Visual Data Justice? Datafication of Urban Informality in South Africa Using 360° Imaging Technologies

Jonathan Cinnamon

Abstract

Uneven economic development is closely associated with the proliferation of informal settlements in the global South, a process generally understood to harbour injustices according to a resource access view of society. An understanding of social justice in terms of distribution provides a powerful framework for challenging uneven development, however, a key contention of this paper is that further forms of injustice accrue to the residents of these places over and above issues of distribution. With its focus on sociocultural representations, recognition provides a basis for ‘making visible’ further injustices that threaten dignity and self-identification, which may also act as a preliminary step towards advancing socioeconomic justice for informal settlements.

This paper draws on ongoing research into the datafication of informal settlements in South Africa, including interviews with data activists and experiences of conducting a 360° geovisual imagery pilot study in Kya Sands informal settlement in Johannesburg. In first drawing attention to the limitations of quantitative data for representing injustice and the problematic effects of conventional framed photographs of informality from aerial and ground-level perspectives, this paper explores the possibilities of ground-level 360° imagery as a realist, non-reductionist form of representation for informal settlements. Three 360° street views were produced to illustrate key possibilities and limitations for advancing recognition, based on the notion that visibility is essential for recognition. Further, the piece reflexively critiques how – through new advancements in image analytics – informal settlement visibility projects risk further engendering injustices of misrecognition for these highly marginalized urban spaces.

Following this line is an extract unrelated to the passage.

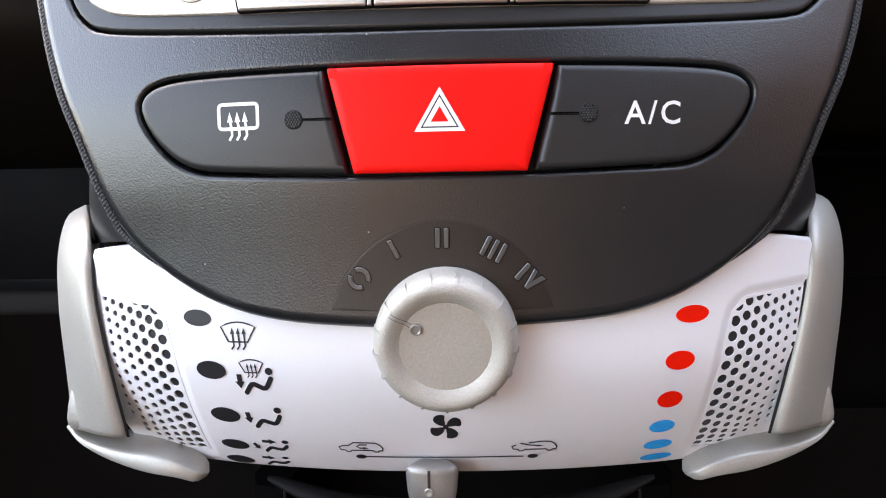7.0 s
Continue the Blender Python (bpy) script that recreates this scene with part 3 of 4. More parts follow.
# preset keys
for pts, kw in (([(-46.3, 18.7, 0.3), (-16.6, 18.35, 0.3), (-16.9, 35.9, 0.3), (-50.2, 36.6, 0.3)], "12"), ([(-14.7, 18.35, 0.3), (15.2, 18.35, 0.3), (15.5, 35.8, 0.3), (-14.9, 35.8, 0.3)], "34"),
                ([(17.1, 18.35, 0.3), (46.9, 18.7, 0.3), (50.8, 36.6, 0.3), (17.4, 35.9, 0.3)], "56")):
    k = key("preset_key", rounded(pts, 3), SILVER, 1.5, 0.6, -0.3, label="silver preset key")
    us = {"12": (-41.1, -23.5), "34": (-7.8, 8.8), "56": (24.5, 41.0)}[kw]
    for ch, u in zip(kw, us):
        if ch == "1":
            bm = bmesh.new()
            stroke(bm, [(u - 0.9, 31.9), (u + 0.1, 32.85), (u + 0.1, 29.3)], 0.55, 1.58)
            part("print", settle(bm, console_depth, 0), INK, k)
        else:
            lettering("print", ch, u, 31.1, 3.4, INK, k, h=1.58, width=2.4)
        bm = turned(bmesh.new(), [(0.7, 1.3), (0.66, 1.85), (0.42, 2.1), (0.2, 2.2)], 14, (u + 0.3, 27.7), None)
        part("nub", stand(bm, console_depth, u + 0.3, 27.7), WHITE, k, "small white raised dot")
    bm = bmesh.new()
    if kw == "12":
        stroke(bm, [(-40.6, 24.9), (-38.8, 21.7), (-37.0, 24.9)], 0.45, 1.58)
        stroke(bm, [(-23.4, 21.9), (-21.6, 25.1), (-19.8, 21.9)], 0.45, 1.58)
    elif kw == "34":
        for u, s in ((-7.7, -1), (9.0, 1)):
            for o in (-1.7, 1.5):
                patch(bm, [(u + o - s * 1.6, 22.6), (u + o - s * 1.6, 25.6), (u + o + s * 1.7, 24.1)][::s], 1.58)
    if kw != "56":
        part("print", settle(bm, console_depth, 0), INK, k)
    else:
        bm.free()
    for text, u, wid in {"12": (("DISC", -29.7, 8.3),), "34": (), "56": (("RPT", 24.9, 6.3), ("RAND", 40.2, 9.2))}[kw]:
        lettering("print", text, u, 23.3, 3.35, INK, k, width=wid, h=1.58, bold=0.008, space=1.15)
for u in (-15.8, 16.3):
    key("divider", [(u - 0.45, 18.4), (u + 0.45, 18.4), (u + 0.5, 35.8), (u - 0.5, 35.8)], SILVER, 1.2, 0.2)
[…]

As such, this paper provides a basis for further inquiry into the relationship between visual data and the social justice principle of recognition, towards an emerging research agenda on visual data justice. The paper concludes with recommendations for practitioners and key topics for research. Important items on the agenda include: determining the forms and examples of injustice that can be remedied through datafication, the relationship between misrecognition and maldistribution in the context of datafication, and the acceleration of new injustices due to advances in computer vision applied to ground-level imagery.